I was devastated when an old friendship broke and I realized then that they had never known the real me and now I no longer fit into their world. Not being on the same page is still okay if we can grow together but that wasn’t the case and it was tough to accept that.  I shunned all friends and refused to have anything to do with the word friend. In spite of my ‘how to lose friends and alienate people routine’ some friends stuck by me and made me see the truth. 
 
“Today when I sat down to write and put the date on the page, I began to wonder: why do I insist on this date business? Why must I put time stamps on everything?”

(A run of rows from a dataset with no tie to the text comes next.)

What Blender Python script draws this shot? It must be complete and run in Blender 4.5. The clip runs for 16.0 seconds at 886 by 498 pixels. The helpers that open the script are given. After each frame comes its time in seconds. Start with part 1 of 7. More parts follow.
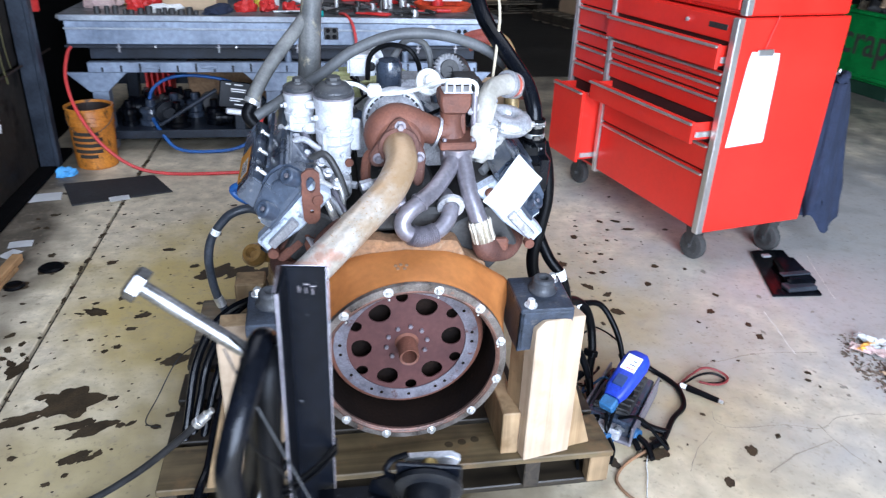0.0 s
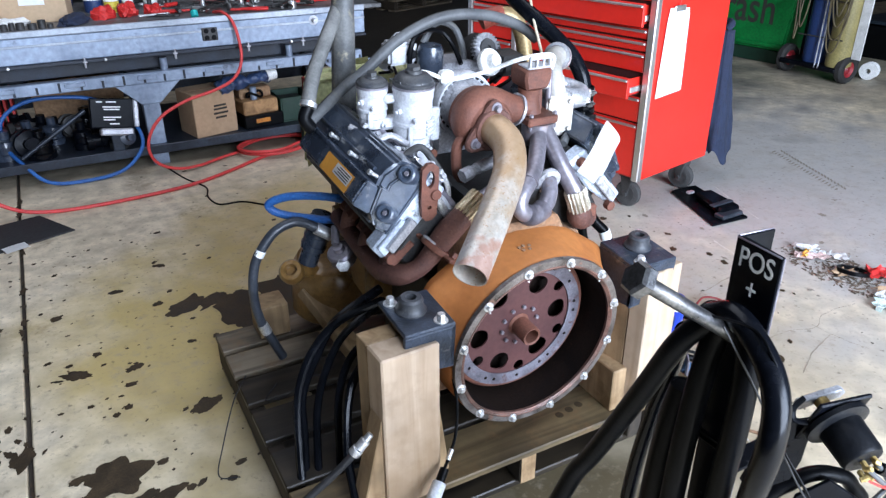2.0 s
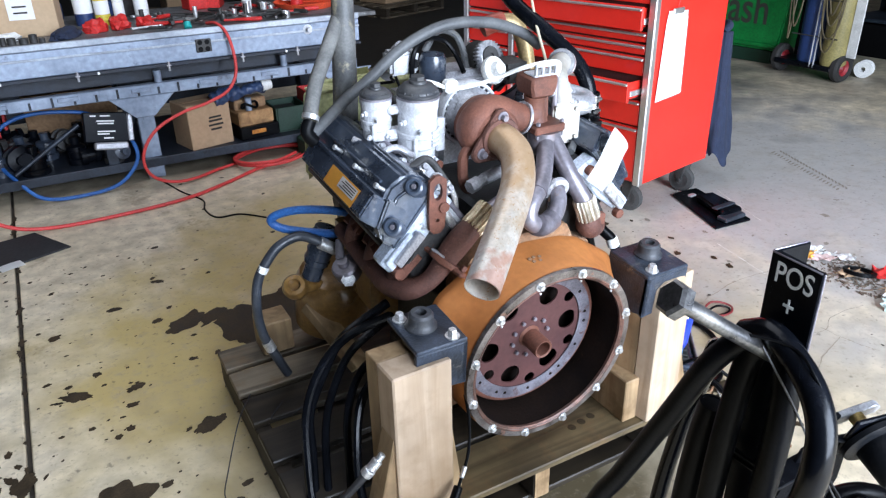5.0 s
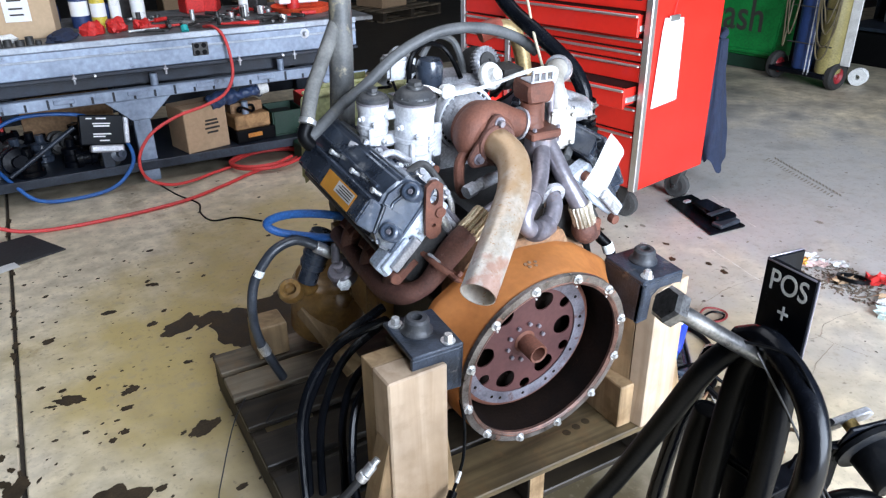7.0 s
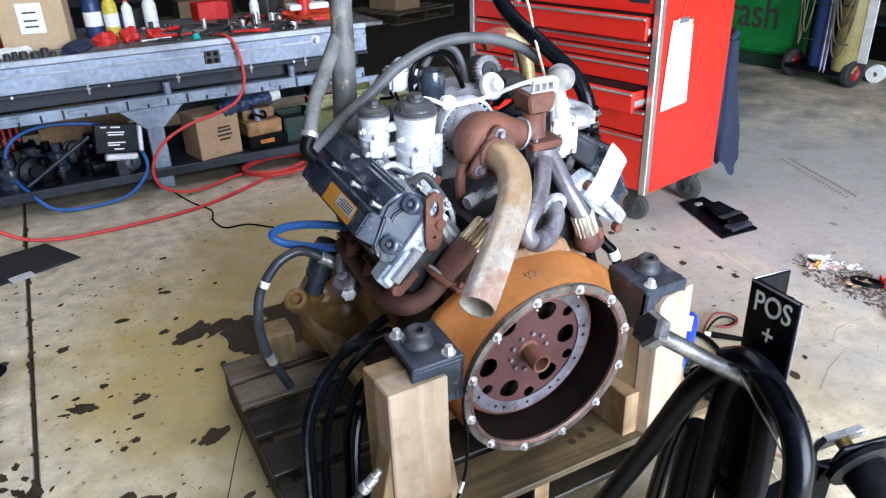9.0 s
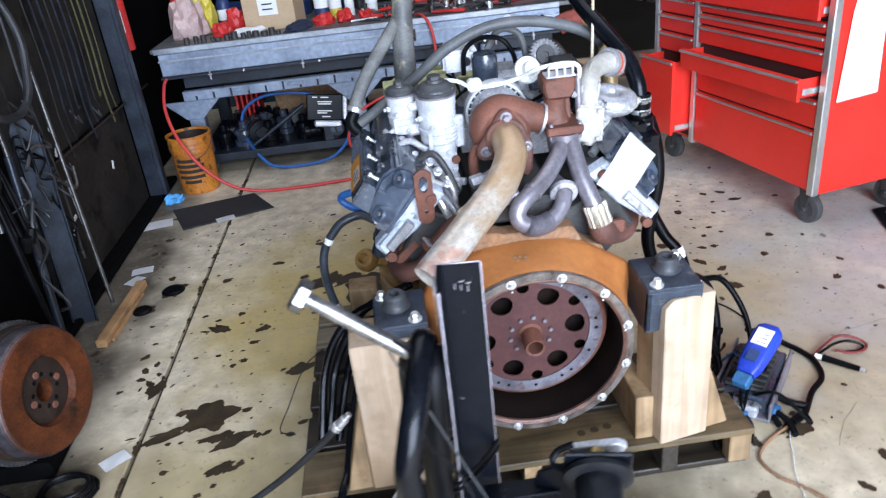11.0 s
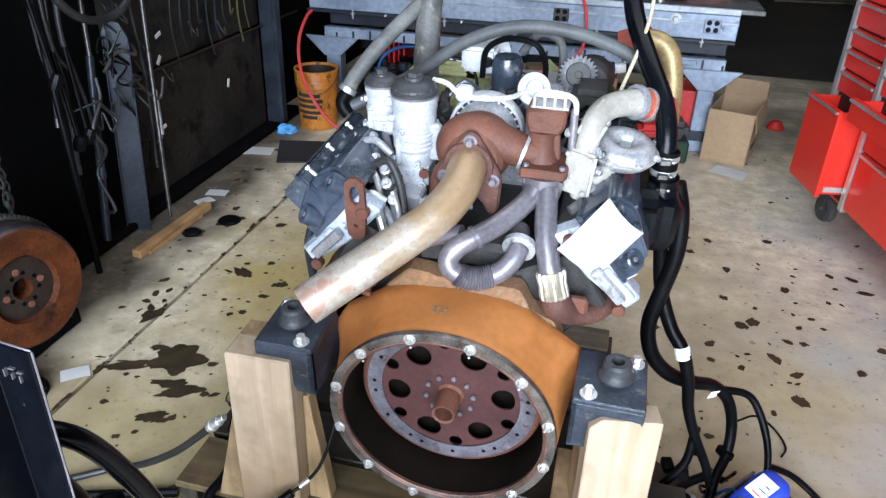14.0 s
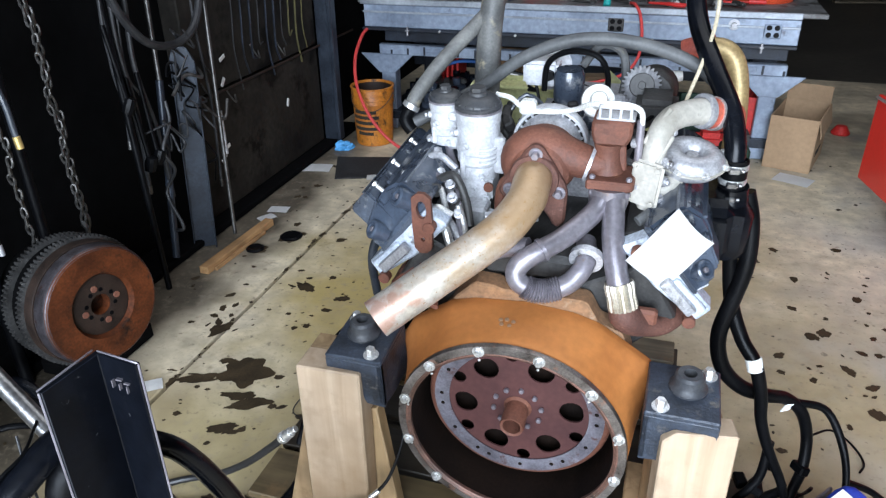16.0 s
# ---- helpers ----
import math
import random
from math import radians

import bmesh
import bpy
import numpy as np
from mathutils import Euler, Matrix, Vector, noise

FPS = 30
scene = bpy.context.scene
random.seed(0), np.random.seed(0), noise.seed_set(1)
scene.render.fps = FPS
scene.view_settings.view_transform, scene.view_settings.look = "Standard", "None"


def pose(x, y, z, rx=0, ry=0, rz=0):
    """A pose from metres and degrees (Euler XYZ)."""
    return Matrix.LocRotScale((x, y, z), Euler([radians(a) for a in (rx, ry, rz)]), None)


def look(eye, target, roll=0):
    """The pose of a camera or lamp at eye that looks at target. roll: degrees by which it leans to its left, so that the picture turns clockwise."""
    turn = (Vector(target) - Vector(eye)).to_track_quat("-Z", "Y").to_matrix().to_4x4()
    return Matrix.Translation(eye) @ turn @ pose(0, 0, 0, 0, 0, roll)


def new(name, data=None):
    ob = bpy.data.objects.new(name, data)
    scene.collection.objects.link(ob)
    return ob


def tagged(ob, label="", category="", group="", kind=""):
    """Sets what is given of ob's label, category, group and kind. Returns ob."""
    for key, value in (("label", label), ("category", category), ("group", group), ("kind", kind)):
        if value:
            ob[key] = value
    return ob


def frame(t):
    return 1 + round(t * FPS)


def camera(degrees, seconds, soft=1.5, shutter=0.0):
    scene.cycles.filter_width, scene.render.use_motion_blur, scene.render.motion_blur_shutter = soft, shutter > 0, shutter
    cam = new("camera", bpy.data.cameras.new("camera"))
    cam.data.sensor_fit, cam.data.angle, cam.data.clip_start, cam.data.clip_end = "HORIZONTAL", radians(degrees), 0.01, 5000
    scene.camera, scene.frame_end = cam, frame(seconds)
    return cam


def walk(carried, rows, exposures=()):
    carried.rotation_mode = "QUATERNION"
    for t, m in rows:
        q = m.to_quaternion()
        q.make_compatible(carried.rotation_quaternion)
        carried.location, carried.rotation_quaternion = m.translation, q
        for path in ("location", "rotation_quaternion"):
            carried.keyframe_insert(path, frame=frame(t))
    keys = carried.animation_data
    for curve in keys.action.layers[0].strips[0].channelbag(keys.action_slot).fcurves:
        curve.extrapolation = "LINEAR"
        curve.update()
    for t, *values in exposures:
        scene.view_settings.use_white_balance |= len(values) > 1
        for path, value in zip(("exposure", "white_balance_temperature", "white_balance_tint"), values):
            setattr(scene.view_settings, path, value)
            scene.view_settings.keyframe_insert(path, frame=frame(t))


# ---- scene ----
cam = camera(62.6, 16.0, soft=1.25, shutter=0.45)
METRES, EYE, TILT, LEAN, TURN = 2.45, 1.47, 0.0, 0.0, -10.4
ROWS = [
    (0.0, 0.0, 0.0, 0.0, 0.97, -25.87, -2.01),
    (0.5, -0.1086, -0.0255, 0.0081, -5.64, -26.08, -2.7),
    (1.0, -0.2339, 0.0226, -0.0047, -12.88, -26.74, 0.17),
    (1.5, -0.2904, 0.0462, -0.0114, -18.78, -28.48, -1.15),
    (2.0, -0.3067, 0.0527, -0.0107, -17.87, -26.63, 0.27),
    (2.5, -0.3118, 0.0629, -0.01, -17.95, -26.26, 0.23),
    (3.0, -0.314, 0.0687, -0.0104, -17.98, -26.49, 0.93),
    (3.5, -0.3136, 0.0711, -0.0112, -18.45, -26.47, 0.78),
    (4.0, -0.3133, 0.0728, -0.011, -18.77, -26.51, 1.13),
    (6.5, -0.3153, 0.0723, -0.0091, -18.95, -25.84, 1.0),
    (7.0, -0.3151, 0.072, -0.0091, -18.99, -25.92, 0.72),
    (7.5, -0.3152, 0.0717, -0.0089, -18.73, -25.86, 0.83),
    (8.0, -0.3147, 0.0717, -0.0091, -18.93, -25.86, 0.93),
    (10.5, -0.1108, -0.0231, 0.006, -0.72, -27.87, 6.51),
    (11.0, -0.0326, 0.0004, -0.0011, 4.53, -26.23, 5.73),
    (11.5, 0.0298, 0.0495, 0.0003, 9.24, -29.49, 1.7),
    (12.0, 0.1059, 0.0718, -0.0045, 21.5, -28.8, 3.95),
    (12.5, 0.1708, 0.0921, -0.0, 27.24, -30.83, 1.18),
    (13.0, 0.1717, 0.1347, -0.0033, 22.52, -29.92, -0.97),
    (13.5, 0.1657, 0.1638, 0.0015, 23.48, -26.82, -0.6),
    (14.0, 0.1595, 0.1785, -0.0025, 24.66, -28.51, -1.7),
    (14.5, 0.1528, 0.1802, -0.0044, 25.34, -29.05, -1.05),
    (15.0, 0.1487, 0.1753, -0.0025, 27.72, -28.59, -0.42),
    (15.5, 0.1496, 0.1719, -0.0014, 28.35, -28.3, 0.66),
    (16.0, 0.15, 0.1684, 0.0001, 27.86, -27.51, 0.81),
]
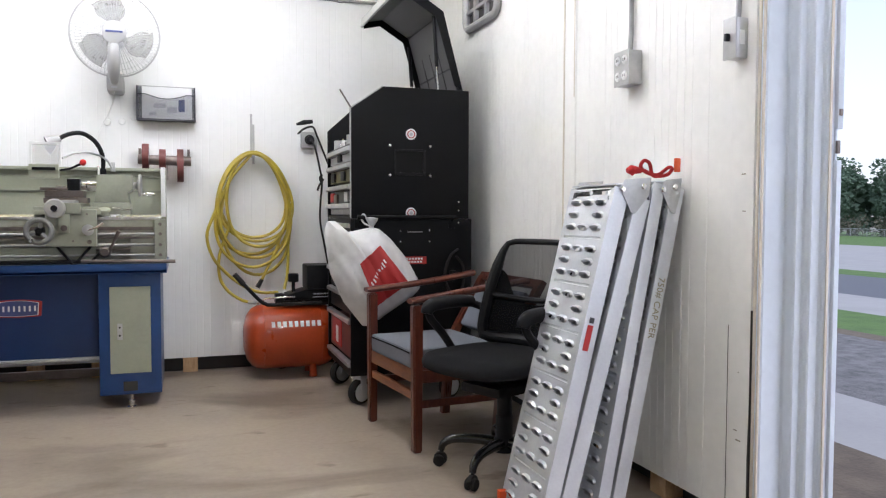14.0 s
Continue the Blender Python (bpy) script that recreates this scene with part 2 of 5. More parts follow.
def tube(bm, pts, r, seg=10, closed=False, caps=True):
    """A round rod swept along points."""
    pts = [Vector(p) for p in pts]
    n = len(pts)
    rings = []
    a = None
    for i, p in enumerate(pts):
        q0, q1 = (pts[i - 1], pts[(i + 1) % n]) if closed else (pts[max(i - 1, 0)], pts[min(i + 1, n - 1)])
        d = (q1 - q0).normalized()
        if a is None:
            a, b = frame_of(d)
        else:
            a = (a - d * a.dot(d)).normalized()
            b = d.cross(a)
        rr = r[i] if isinstance(r, (list, tuple)) else r
        rings.append([bm.verts.new(p + (a * math.cos(t) + b * math.sin(t)) * rr) for t in (2 * math.pi * k / seg for k in range(seg))])
    for i in range(n if closed else n - 1):
        r0, r1 = rings[i], rings[(i + 1) % n]
        for k in range(seg):
            bm.faces.new((r0[k], r0[(k + 1) % seg], r1[(k + 1) % seg], r1[k]))
    if caps and not closed:
        bm.faces.new(rings[0][::-1])
        bm.faces.new(rings[-1])
    return bm


def rod(bm, p0, p1, r, seg=14, r2=None):
    return tube(bm, [p0, p1], [r, r if r2 is None else r2], seg)


def turned(bm, prof, origin, axis, seg=24):
    """A solid of revolution: prof is (radius, height along axis) pairs."""
    o, d = Vector(origin), Vector(axis).normalized()
    a, b = frame_of(d)
    rings = []
    for r, h in prof:
        rings.append([bm.verts.new(o + d * h + (a * math.cos(t) + b * math.sin(t)) * max(r, 1e-4)) for t in (2 * math.pi * k / seg for k in range(seg))])
    for r0, r1 in zip(rings, rings[1:]):
        for k in range(seg):
            bm.faces.new((r0[k], r0[(k + 1) % seg], r1[(k + 1) % seg], r1[k]))
    bm.faces.new(rings[0][::-1])
    bm.faces.new(rings[-1])
    return bm


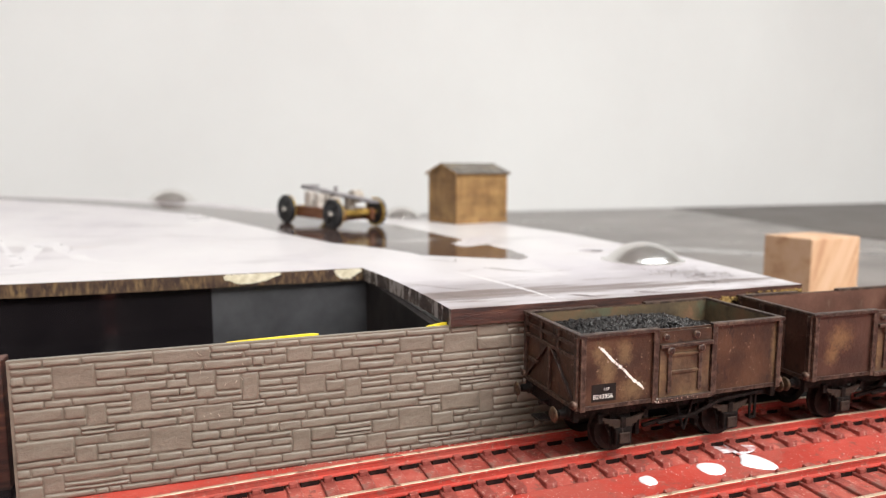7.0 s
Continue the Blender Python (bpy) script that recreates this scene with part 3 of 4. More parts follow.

Why indeed I asked myself, who is a stickler for the date and time so that when I go back and read or edit I know exactly when it was written. What is the purpose one may ask other than the obvious? To place the words in the moment, in relation to what was going on at that point in time and how the words came into existence. But it doesn’t always work, sometimes things have to be explicitly mentioned, time is cruel and mere hints don’t always suffice.
 
“Why aren’t things easy? Or do we make them difficult?”
This is what was zooming in my head and I found myself thinking of the times when I had made a simple situation complex.

Cobalt Blue is a short book and can be finished within a few hours, but one that would linger on your mind for quite a while. Utterly compelling. I cannot recommend it enough.

Update – I had the chance to interact with Jerry Pinto and after getting my copy of Cobalt Blue autographed, I asked him what were his thoughts on the book and he said it’s not my book(I was dismayed that I had offended him due to omitting one word!). Before I could tell him that I knew he was the translator and reframe my question he was swarmed by school kids for autographs.